Self-erectors strengthen homebuilding sites

By D.Ann Shiffler03 November 2020

A Potain self-erector saves time and money on two residential projects.

Self-erecting tower cranes are making a mark in the residential homebuilding market. Self-erectors can perform the jobs of several machines, reducing labor needs and increasing productivity. Contractors report building homes up to 50 percent faster using these cranes, especially in mountainous and remote locations.

Photo 1 (7)

At a McCall, ID home build, the self-erector gave the homebuilding crew access to areas where other equipment wouldn’t be able to reach, which has greatly benefited workers and shortened the project’s timeline.

From a small cross-base footprint, self-erectors boast ample capacity and extensive reach to access the entire jobsite. The quick erection time and ease of operation allow operators to perform lifts and place prefabricated materials such as floor joists, wall sections and roof trusses. Radio remote control operation allows operators to be on the ground and navigate the full work area, increasing their visibility and communication with other crew members.

The impact of self-erectors in home construction can transform how companies approach projects. An example is Pinetop Custom Homes (Pinetop), a homebuilder in McCall, ID.

The company started with one Potain Igo in 2004, using it in place of a knuckleboom crane to assemble prefabricated housing developments. Today, Pinetop’s sister company, Rocky Mountain Crane, also based in McCall, operates a fleet of 25 Potain Igo and Hup self-erectors.

Faster building

The company uses the cranes to build entire homes from the bottom up, including various material handling lifts.

“We are able to build houses 50 percent faster with the self-erecting tower cranes than with other types of equipment,” said Dusty Bitton, owner of Pinetop. “They’re also easier to get to the jobsite. They have axles underneath, so you can just pull them onto the site. They’re silent from electrical operation and don’t produce exhaust fumes, and with their remote control, they really increase visibility and precision picking.”

Bitton highlighted several other benefits self-erecting cranes have over traditional machines, like telehandlers and mobile cranes. A self-erector can make lifts across the entire jobsite from a single location without being moved. Also, there are gains in manpower, as the same person can both operate and rig the load, which also improves productivity. Operators can move a load right in front of where they are standing.

Photo 2 (7)

At a residential project in Stanley, ID, Pinetop selected a Potain Hup 40-30 self-erecting crane to handle all the lifting work at the remote location.

Pinetop is currently employing Potain self-erecting cranes at two home projects in Idaho — one in McCall and another in Stanley. At the McCall project, the self-erector has given the crew better access to the jobsite, shortening the timeline.

“The crane has given the crew access to hard-to-reach areas that the topography wouldn’t lend kindly to other equipment,” Bitton said. “The crane has placed timber frames, roofing materials, rafters and tongue and groove ceiling panels, saving us almost two months of construction.”

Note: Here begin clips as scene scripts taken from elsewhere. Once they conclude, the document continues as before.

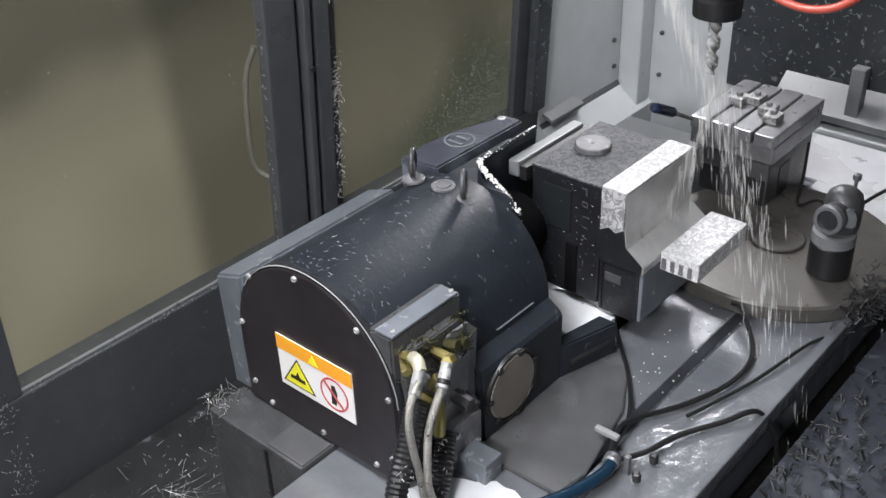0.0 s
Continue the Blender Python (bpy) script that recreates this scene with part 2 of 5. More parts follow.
def plume_mat():
    """A torn milky sheet of flung coolant: streaky along its flight, thin at its rims and its far end."""
    m = clear_mat("torn_milky_plume", (0.90, 0.885, 0.85), 0.76, 0.3, 1.0, 0.30, 0.54, 0.45)
    nt = m.node_tree
    n, l = nt.nodes, nt.links
    ns = next(q for q in n if q.bl_idname == "ShaderNodeTexNoise")
    tc = next(q for q in n if q.bl_idname == "ShaderNodeTexCoord")
    patch = next(q for q in n if q.bl_idname == "ShaderNodeMapRange")
    mix = [q for q in n if q.bl_idname == "ShaderNodeMixShader" and q.inputs[0].is_linked][0]
    mp = n.new("ShaderNodeMapping")
    mp.inputs["Scale"].default_value = (42, 12, 30)
    l.new(tc.outputs["Object"], mp.inputs[0])
    l.new(mp.outputs[0], ns.inputs["Vector"])
    sep = n.new("ShaderNodeSeparateXYZ")
    l.new(tc.outputs["Object"], sep.inputs[0])

    def calc(op, a, b):
        k = n.new("ShaderNodeMath")
        k.operation = op
        for i, v in enumerate((a, b)):
            if isinstance(v, float):
                k.inputs[i].default_value = v
            else:
                l.new(v, k.inputs[i])
        return k.outputs[0]

    def fade(v, a, b):
        r = n.new("ShaderNodeMapRange")
        r.interpolation_type = "SMOOTHSTEP"
        r.inputs["From Min"].default_value, r.inputs["From Max"].default_value = a, b
        r.inputs["To Min"].default_value, r.inputs["To Max"].default_value = 1, 0
        l.new(v, r.inputs["Value"])
        return r.outputs[0]

    flight = calc("MULTIPLY", sep.outputs["Y"], -1.0)
    reach = calc("MULTIPLY_ADD", flight, 0.42)
    reach.node.inputs[2].default_value = 0.06
    side = calc("DIVIDE", calc("ABSOLUTE", sep.outputs["X"], 0.0), reach)
    cover = calc("MULTIPLY", patch.outputs[0], calc("MULTIPLY", fade(side, 0.45, 1.0), fade(flight, 0.15, 0.50)))
    l.new(cover, mix.inputs[0])
    return m


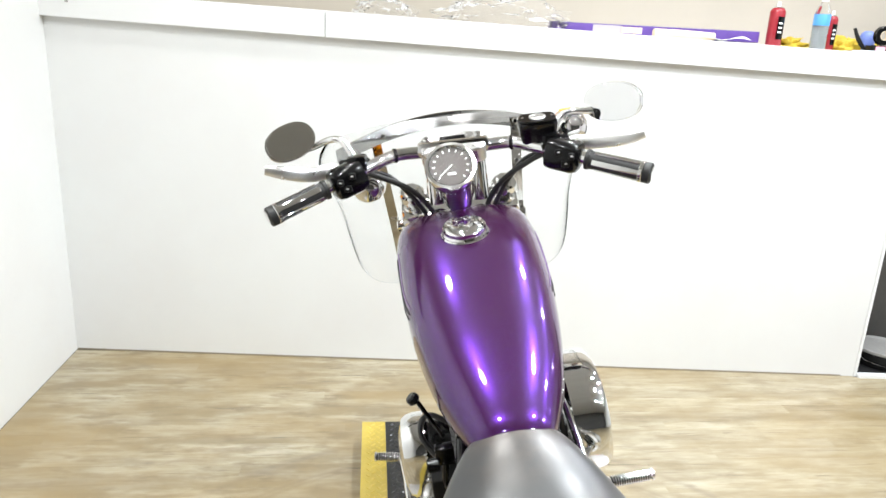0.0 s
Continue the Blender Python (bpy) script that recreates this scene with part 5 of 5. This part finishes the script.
# handlebar
BAR = [(0.358, 0.943, 1.030), (0.255, 1.000, 1.059), (0.205, 1.030, 1.074), (0.155, 1.062, 1.087), (0.115, 1.086, 1.095), (0.06, 1.092, 1.094), (0.0, 1.092, 1.094)]
line = [Vector(p) for p in BAR] + [Vector((-p[0], p[1], p[2])) for p in BAR[-2::-1]]
bars = bp("handlebar", steered(tube(line, 0.0127, 16, 6)), CHROME, None, "chrome handlebar")
bp("bar_clamp", steered(join(box((0, 1.092, 1.100), (0.145, 0.042, 0.03), 0.010), tube([(-0.045, 1.10, 1.085), (-0.045, 1.105, 0.985)], 0.019, 16, 1), tube([(0.045, 1.10, 1.085), (0.045, 1.105, 0.985)], 0.019, 16, 1))), CHROME, bars, "chrome riser clamp")
for sx, _ in SIDES:
    a, b = Vector((sx * 0.250, 1.002, 1.059)), Vector((sx * 0.356, 0.944, 1.029))
    d = (b - a).normalized()
    L = (b - a).length
    grip = bp("grip", steered(lathe([(0.013, 0), (0.0195, 0.0), (0.0195, 0.006), (0.0175, 0.008), (0.0175, L - 0.016), (0.0195, L - 0.014), (0.0195, L - 0.002), (0.016, L), (1e-5, L)], a, d, 28)), GRIP, bars, "black rubber grip with chrome bands")
    q = d.to_track_quat("Z", "Y")
    for k in range(5):
        t = 2 * math.pi * k / 5 + 0.6
        bp("grip_band", steered(moved(box((0.0175, 0, L / 2 - 0.002), (0.0035, 0.011, L - 0.034), 0.0012), Matrix.Translation(a) @ q.to_matrix().to_4x4() @ Matrix.Rotation(t, 4, "Z"))), CHROME, grip)
    bp("end_ring", steered(join(lathe([(0.0196, L - 0.022), (0.0205, L - 0.021), (0.0205, L - 0.016), (0.0196, L - 0.015)], a, d, 24))), CHROME, grip)
    c = Vector((sx * 0.214, 1.022, 1.068))
    face = q.to_matrix().to_4x4()
    sw = bp("switch_housing", steered(moved(loft([[(x * s, y * s, h) for x, y in oval(0.033, 0.031, 28, 2.8)] for s, h in ((0.65, -0.038), (0.93, -0.033), (1.0, -0.022), (1.0, 0.018), (0.90, 0.027), (0.62, 0.031))]), Matrix.Translation(c) @ face)), BLACK, bars, "black switch housing")
    for h, up, w in ((-0.016, 0.006, 0.013), (0.004, 0.004, 0.012), (-0.006, -0.013, 0.016)):
        bp("switch", steered(box(c + d * h * 1.3 + Vector((0, -0.034, up)), (w, 0.014, 0.013), 0.003)), MATT_BLACK, sw, "black rocker switch")
        bp("switch_mark", steered(box(c + d * h * 1.3 + Vector((0, -0.0412, up + 0.001)), (0.005, 0.0006, 0.002), 0)), PRINT_WHITE, sw, smooth=0)
    bp("perch", steered(join(box((sx * 0.190, 1.048, 1.094), (0.040, 0.045, 0.034), 0.010), tube([(sx * 0.17, 1.052, 1.092), (sx * 0.205, 1.065, 1.09), (sx * 0.225, 1.075, 1.09)], 0.012, 10))), BLACK_CHROME, bars)
    lever = bp("lever", steered(tube([(sx * 0.215, 1.073, 1.082), (sx * 0.245, 1.066, 1.082), (sx * 0.29, 1.042, 1.084), (sx * 0.332, 1.020, 1.087 + (0.010 if sx < 0 else 0)), (sx * 0.364, 1.010, 1.094 + (0.014 if sx < 0 else 0))], [0.012, 0.0155, 0.0150, 0.0135, 0.009], 14, 6, flat=0.62, up=(0, 0, 1))), BRIGHT_SATIN, bars, "satin silver hand lever")
    # mirror
    mc = Vector((0.320, 1.068, 1.154)) if sx > 0 else Vector((-0.320, 1.068, 1.148))
    look_to = Vector((-0.65, -0.75, 0.05)).normalized() if sx > 0 else Vector((0.46, -0.86, 0.24)).normalized()
    mq = look_to.to_track_quat("Z", "Y").to_matrix().to_4x4() @ Matrix.Rotation(radians(0 if sx > 0 else 16), 4, "Z")
    mir = bp("mirror", steered(moved(loft([[(x * s, y * s, h) for x, y in oval(0.064 if sx > 0 else 0.054, 0.039 if sx > 0 else 0.036, 40, 2.25)] for s, h in ((0.25, -0.034), (0.55, -0.029), (0.82, -0.018), (0.96, -0.006), (1.0, 0.002), (0.985, 0.005), (0.95, 0.005))]), Matrix.Translation(mc) @ mq)), CHROME, bars, "chrome oval mirror")
    bp("mirror_glass", steered(moved(slab(oval(0.060 if sx > 0 else 0.050, 0.0365 if sx > 0 else 0.0335, 40, 2.25), 0.0018, (0, 0, 0.0045), (1, 0, 0), (0, 1, 0), 0.0004), Matrix.Translation(mc) @ mq)), MIRROR, mir, "mirror glass")
    bp("mirror_stem", steered(tube([(sx * 0.196, 1.060, 1.105), (sx * 0.214, 1.072, 1.135), (sx * 0.245, 1.098, 1.140), mc - look_to * 0.024 + Vector((-sx * 0.030, 0.006, -0.016)), mc - look_to * 0.020], [0.0085, 0.0075, 0.007, 0.007, 0.007], 12)), CHROME, mir)
    # front indicator
    ic, fwd = Vector((0.243, 1.122, 1.106)) if sx > 0 else Vector((-0.184, 1.108, 1.036)), Vector((0, 1, 0))
    ind = bp("front_indicator", steered(lathe([(1e-5, -0.040), (0.012, -0.039), (0.024, -0.032), (0.033, -0.016), (0.0365, 0.0), (0.037, 0.010)], ic, fwd, 32)), CHROME, None, "chrome front indicator")
    bp("lens", steered(lathe([(0.036, 0.010), (0.036, 0.03), (0.03, 0.036), (1e-5, 0.038)], ic, fwd, 32)), AMBER, ind, "amber lens")
    bp("lens_edge", steered(box(ic + Vector((-sx * 0.006, 0.012, 0.034)), (0.026, 0.02, 0.008), 0.003)), AMBER_CORE, ind)
    bp("stalk", steered(tube([(sx * 0.165, 1.075, 1.085), (sx * 0.180, 1.085, 1.07), ic + Vector((-sx * 0.02, -0.024, 0))], 0.009, 10)), CHROME, ind)
    for k in range(2):
        bp("cable", steered(tube([(sx * (0.195 - 0.012 * k), 1.045, 1.078), (sx * (0.15 - 0.01 * k), 1.055 + 0.02 * k, 1.060), (sx * (0.09 + 0.012 * k), 1.075, 1.020), (sx * (0.055 + 0.015 * k), 1.09, 0.965), (sx * 0.045, 1.06, 0.90)], 0.0058 - 0.001 * k, 10)), HOSE, bars, "black control cable")
    bp("cable_tie", steered(lathe([(0.0127, -0.003), (0.0148, -0.003), (0.0148, 0.003), (0.0127, 0.003)], (sx * 0.118, 1.084, 1.095), (1, 0.3 * -sx, 0), 16)), BLACK, bars)
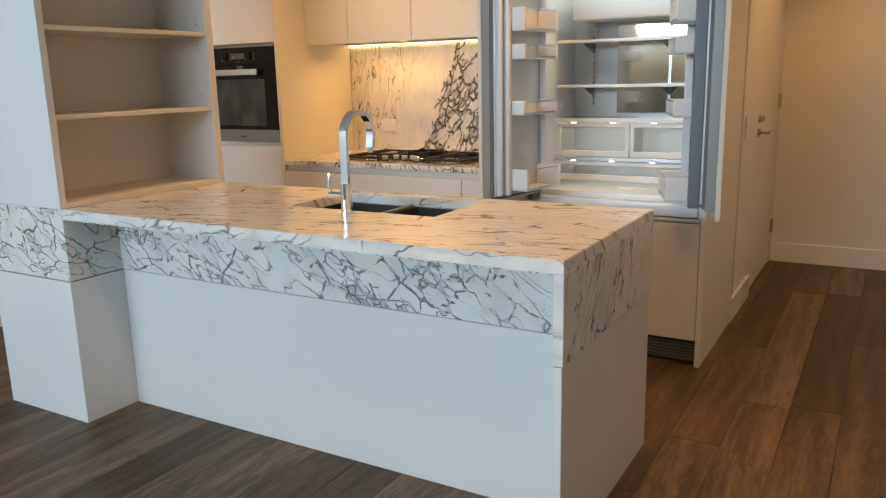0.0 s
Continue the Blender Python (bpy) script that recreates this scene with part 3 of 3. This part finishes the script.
# wall cupboards
upper = thing("wall_cupboard", "cream handleless wall cupboards over the hob", "cupboard")
UY = 5.355
part("carcass", shape((PX1 + 0.001, BX1 - 0.001, UY + 0.022, BACK + 0.02, 1.604, CEILING)), SATIN, upper)
seams = [PX1 + 0.001, -3.385, -2.935, -2.485, BX1 - 0.001]
for a, b in zip(seams, seams[1:]):
    part("door", shape((a + 0.0015, b - 0.0015, UY, UY + 0.02, 1.585, CEILING - 0.01), bevel=0.002), SATIN, upper)
part("strip_profile", shape((PX1 + 0.002, BX1 - 0.002, BACK - 0.028, BACK - 0.014, 1.592, 1.6035)), STEEL, upper, "aluminium light channel")
part("strip_diffuser", shape((PX1 + 0.004, BX1 - 0.004, BACK - 0.0135, BACK - 0.004, 1.59, 1.6035)), LED, upper, "glowing warm light strip")
for px, py in PUCKS:
    pk = thing("puck_lamp", "small round warm light under the cupboard", "light", "lights under the cupboard")
    bm = bmesh.new()
    ring(bm, (px, py, 1.594), 0.03, 0.008, 0.0095)
    part("bezel", bm, STEEL, pk, smooth=True)
    bm = bmesh.new()
    cyl(bm, (px, py, 1.598), 0.026, 0.005, 24)
    part("diffuser", bm, LED, pk)
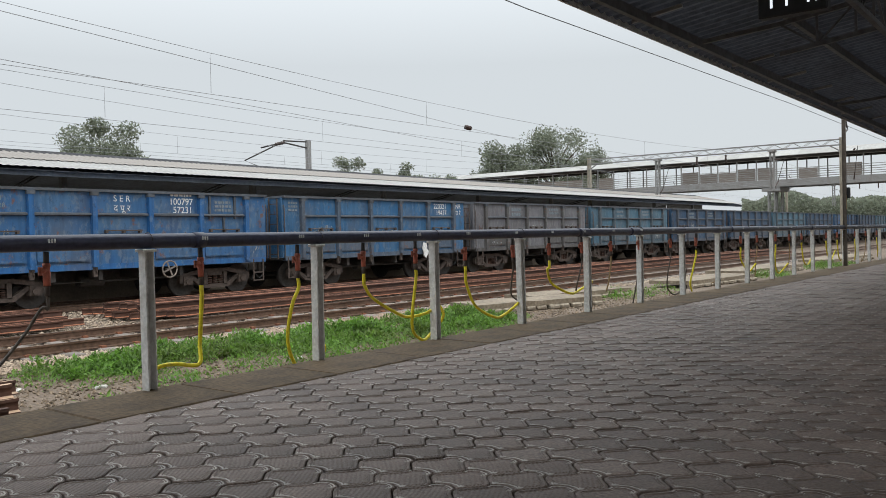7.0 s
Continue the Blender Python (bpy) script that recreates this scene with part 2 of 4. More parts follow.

At the second project in Stanley, ID in the Sawtooth Mountains, Pinetop is using a Potain Hup 40-30 for the remote location build. The crane selection ended up being the perfect choice to build a home on top of a ridge under a tight deadline before snow starts to fall in early autumn. Due to land limitations, there is no access for any other equipment on the south side of the structure, so the crew is using the self-erector to offload materials, frame the home and reach the side of the home that isn’t accessible any other way.

“This home couldn’t be built in this location within the short timeframe we have without the use of the Hup 40-30,” Bitton said. “The word is starting to spread about how much better it is to build with self-erectors, and how much time and money they can save.”